This is the mail archive of the
gcc-patches@gcc.gnu.org
mailing list for the GCC project.
Re: [PATCH] fast Copysign for PPC, -flag_unsafe_math_optimizations only
Andrew Pinski <pinskia@physics.uc.edu> writes:
> On Jan 30, 2005, at 8:32 PM, Richard Henderson wrote:
>
> > On Sun, Jan 30, 2005 at 07:12:40PM -0500, Andrew Pinski wrote:
> >> With this patch copysign is expanded to:
> >> fabs f0,f1
> >> fnabs f1,f1
> >> fsel f1,f2,f0,f1
> >>
> >> Which is faster and smaller than storing and doing
> >> bitfield operations on the sign bit.
> >
> > I would be surprised if this ever gets used, but the proper
> > test is HONOR_SIGNED_ZEROS, not flag_unsafe_math_optimizations.
>
> I hear there are some uses of copysign in SPEC CPU 2004/5 which
> show up in the profile.
>
> Since this does not support NANs either, I added the check for this too.

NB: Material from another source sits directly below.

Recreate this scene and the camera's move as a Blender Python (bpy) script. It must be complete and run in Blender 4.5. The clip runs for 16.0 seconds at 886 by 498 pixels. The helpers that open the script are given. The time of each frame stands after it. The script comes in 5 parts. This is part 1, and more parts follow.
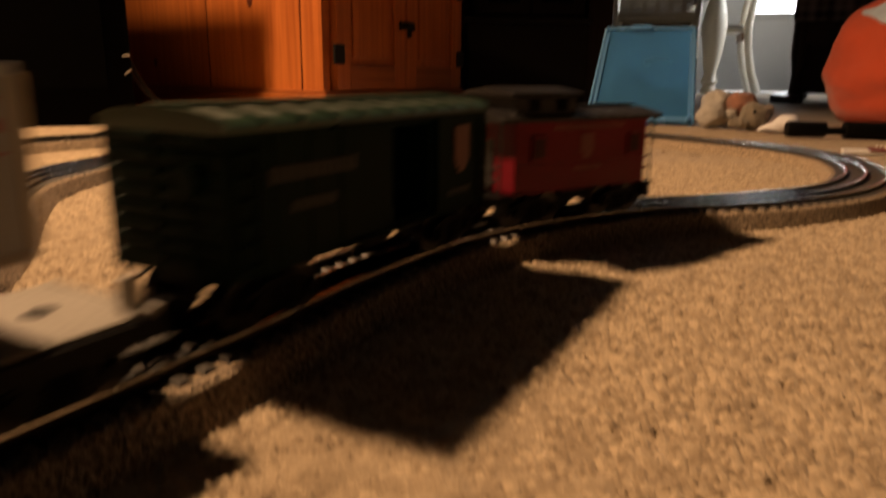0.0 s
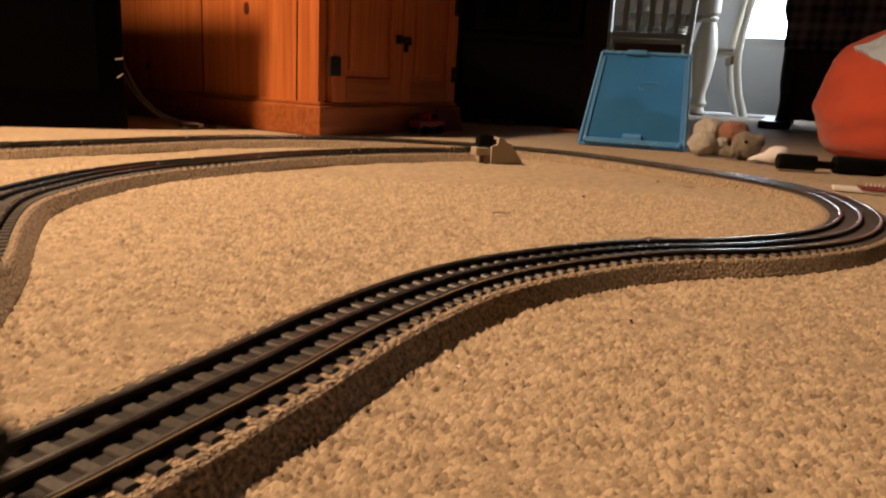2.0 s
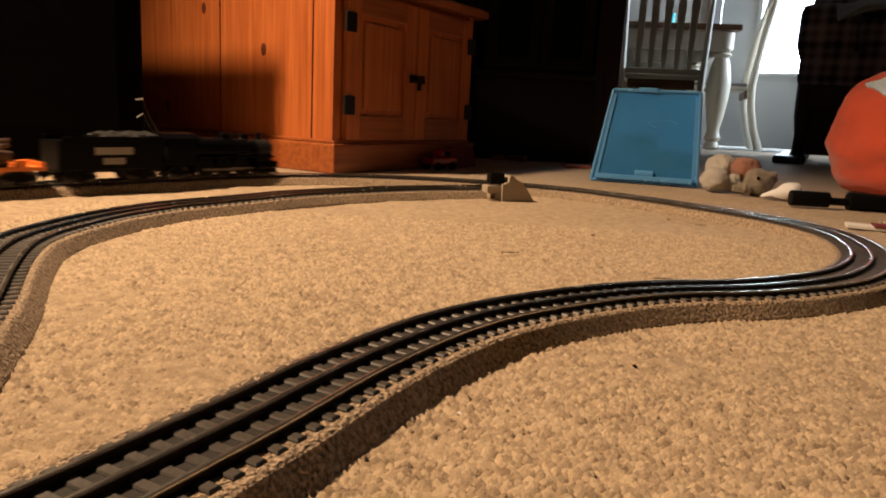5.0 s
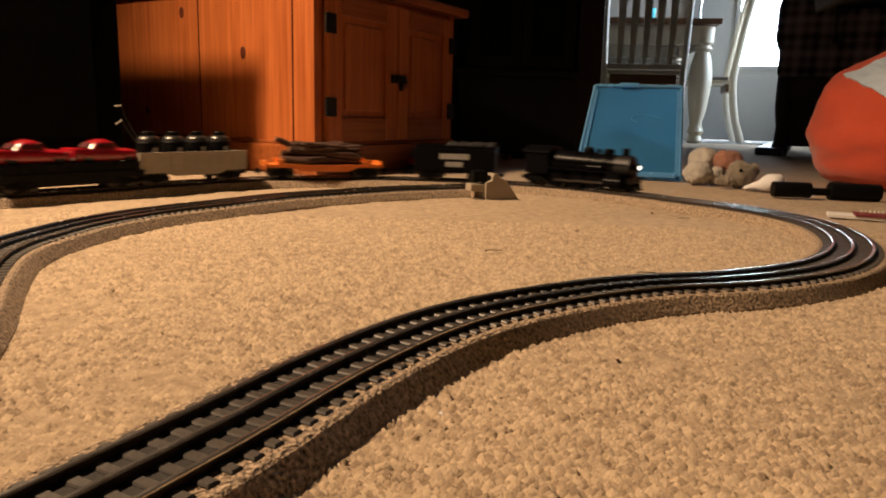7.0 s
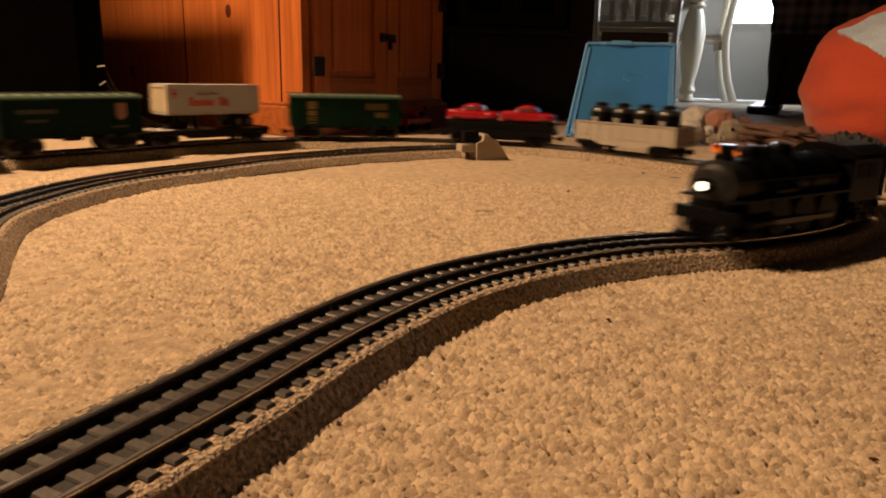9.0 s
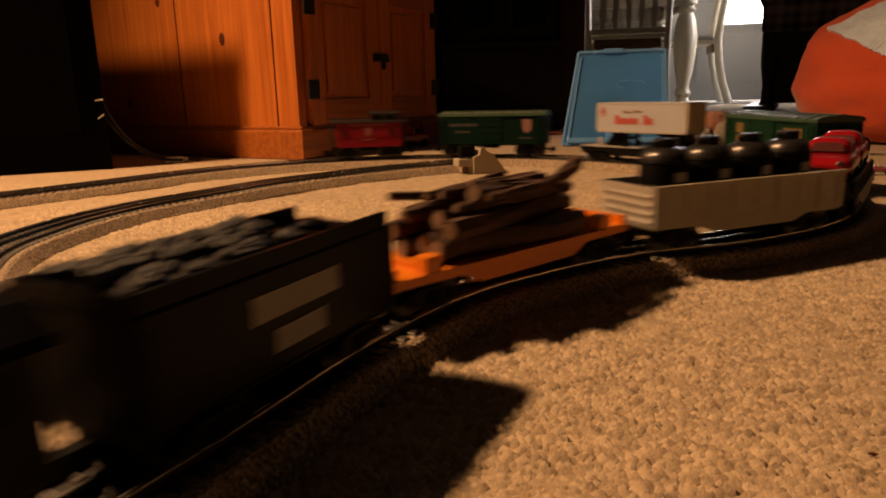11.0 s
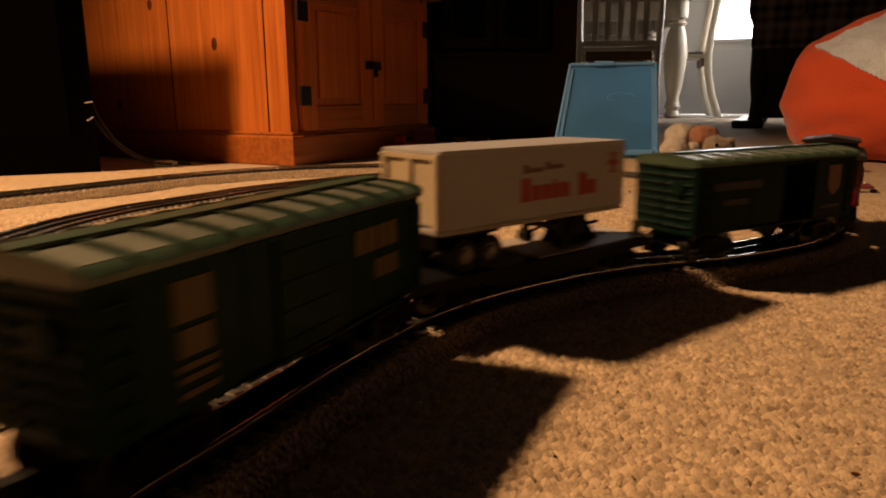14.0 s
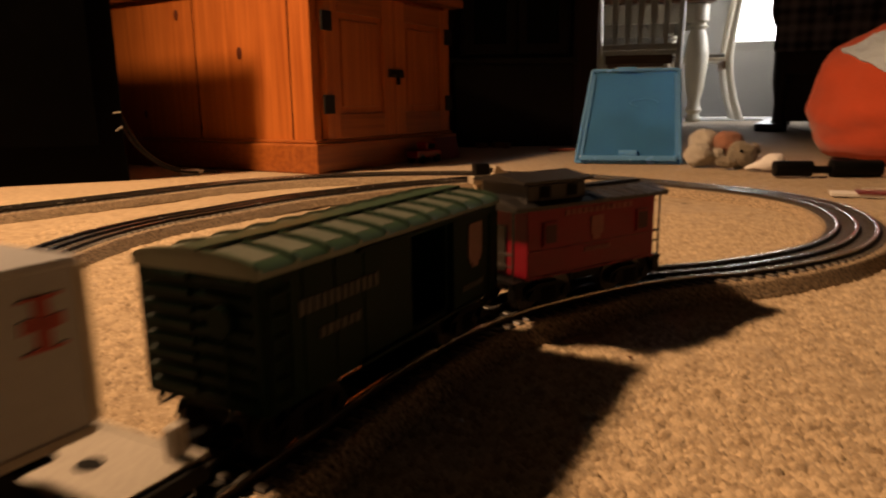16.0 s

> The code which is expanded currently with -ffast-math is:
> stfs f2,-16(r1)
> fabs f1,f1
> lwz r0,-16(r1)
> cmpwi cr7,r0,0
> bgelr- cr7
> fneg f1,f1
>
> which is not as good as above since we have to move between a floating
> point
> register to an integer register which can be painful on the G5 because
> of a
> LSU (load/store unit) reject. (But that is better than before).
>
> OK? Bootstrapped and tested on powerpc-darwin with no regressions.
>
> Thanks,
> Andrew Pinski
>
> ChangeLog:
> * config/rs6000/rs6000.md (copysignsf3): New expand.
> (copysigndf3): Likewise.
This is OK, for 4.0 or 4.1 depending on the current state of 4.0.